Harga Batu Bara Meroket Indikator Ekonomi Global Pulih, Benarkah?
- ANTARA/MTohamaksun.
VIVA – Pengamat Ekonomi Energi dari Universitas Gajah Mada (UGM), Fahmi Radi mengatakan, kenaikan harga batu bara melebihi US$100 per Metrik Ton (MT) sebagaimana yang terjadi saat ini, diakuinya memang agak di luar dugaan.
Dia pun memperkirakan bahwa kenaikan harga batu bara itu antara lain disebabkan oleh mulai beroperasinya perusahaan-perusahaan atau industri, yang menggunakan batu bara dan mulai beroperasi kembali setelah gelombang pandemi COVID-19.

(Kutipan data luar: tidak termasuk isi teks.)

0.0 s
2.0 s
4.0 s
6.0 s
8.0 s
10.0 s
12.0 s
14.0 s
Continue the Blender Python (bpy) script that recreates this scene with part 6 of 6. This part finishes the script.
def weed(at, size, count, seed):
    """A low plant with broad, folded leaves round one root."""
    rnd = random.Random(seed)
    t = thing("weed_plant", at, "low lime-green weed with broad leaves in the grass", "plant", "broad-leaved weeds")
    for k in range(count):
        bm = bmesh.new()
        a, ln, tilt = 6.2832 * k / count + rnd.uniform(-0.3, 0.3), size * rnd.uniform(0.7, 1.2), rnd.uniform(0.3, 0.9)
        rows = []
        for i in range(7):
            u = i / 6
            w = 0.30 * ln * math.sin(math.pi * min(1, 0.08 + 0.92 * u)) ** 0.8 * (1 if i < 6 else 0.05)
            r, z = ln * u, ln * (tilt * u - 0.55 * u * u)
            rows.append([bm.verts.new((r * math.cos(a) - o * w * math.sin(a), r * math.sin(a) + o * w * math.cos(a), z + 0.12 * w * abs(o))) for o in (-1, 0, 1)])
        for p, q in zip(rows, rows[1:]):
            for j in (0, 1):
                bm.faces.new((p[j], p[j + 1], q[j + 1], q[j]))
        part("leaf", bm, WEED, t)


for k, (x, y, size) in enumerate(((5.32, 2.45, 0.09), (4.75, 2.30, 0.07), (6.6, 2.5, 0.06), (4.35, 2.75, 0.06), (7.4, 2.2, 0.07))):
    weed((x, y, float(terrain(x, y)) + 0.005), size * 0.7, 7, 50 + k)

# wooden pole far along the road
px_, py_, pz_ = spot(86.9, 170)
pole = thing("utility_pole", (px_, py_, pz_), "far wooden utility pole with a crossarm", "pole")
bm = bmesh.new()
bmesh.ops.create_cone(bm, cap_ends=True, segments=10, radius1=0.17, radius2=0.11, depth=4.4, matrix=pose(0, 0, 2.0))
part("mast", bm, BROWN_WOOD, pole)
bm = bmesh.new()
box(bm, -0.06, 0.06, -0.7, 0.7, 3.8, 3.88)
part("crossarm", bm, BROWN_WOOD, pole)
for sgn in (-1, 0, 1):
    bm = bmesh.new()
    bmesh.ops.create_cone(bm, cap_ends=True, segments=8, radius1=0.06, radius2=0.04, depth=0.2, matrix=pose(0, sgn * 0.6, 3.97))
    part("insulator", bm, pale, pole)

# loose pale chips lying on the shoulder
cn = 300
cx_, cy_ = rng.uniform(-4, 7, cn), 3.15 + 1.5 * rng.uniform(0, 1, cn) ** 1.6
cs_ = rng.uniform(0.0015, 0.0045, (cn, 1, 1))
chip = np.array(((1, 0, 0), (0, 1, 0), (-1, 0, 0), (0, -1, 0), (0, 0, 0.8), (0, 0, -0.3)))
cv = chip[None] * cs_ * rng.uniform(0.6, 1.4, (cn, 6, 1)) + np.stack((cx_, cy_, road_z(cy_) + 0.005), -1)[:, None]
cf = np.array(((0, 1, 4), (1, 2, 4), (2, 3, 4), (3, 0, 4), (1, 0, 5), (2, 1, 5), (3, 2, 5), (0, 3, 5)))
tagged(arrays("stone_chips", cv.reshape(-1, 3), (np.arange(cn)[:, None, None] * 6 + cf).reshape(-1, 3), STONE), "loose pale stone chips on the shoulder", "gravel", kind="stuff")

"Saya kira secara global kenaikan harga batu bara ini bisa menjadi satu indikator pemulihan ekonomi di pasar global," kata Fahmi saat dihubungi VIVA, dikutip Sabtu 11 September 2021.
Baca juga:Â Jadi Menhan, Kekayaan Prabowo Subianto Naik Rp77 Miliar
Fahmi menambahkan, sampai saat ini diketahui bahwa banyak negara industri yang masih menggunakan batu bara sebagai bahan baku atau bahan penolong, dari sejumlah industri yang mereka miliki.
"Jadi itu bisa menjadi salah satu indikator pemulihan ekonomi pasca pandemi COVID-19 juga," ujarnya.
Saat ditanya apakah kondisi ekonomi dan industri Indonesia sendiri juga sudah menunjukkan adanya sinyalemen pemulihan dan perbaikan semacam itu, Fahmi pun tidak membantah hal tersebut.
Namun, dia menilai bahwa ada indikator lain di Indonesia, yang dapat dijadikan penanda bagi pemulihan ekonomi nasional. Hal tersebut yakni adanya kenaikan konsumsi listrik, yang menurut Fahmi juga tercatat melonjak dengan cukup signifikan.
"Konsumsi listrik yang tinggi itu bisa menjadi salah satu indikator, dalam aspek pertumbuhan industri," kata Fahmi.
"Sehingga kita bisa menyimpulkan bahwa kenaikan listrik itu juga menunjukkan atau mengindikasikan, bahwa industri di Indonesia juga sudah mulai bangkit, dan ini akan memberikan kontribusi terhadap pertumbuhan ekonomi," ujarnya.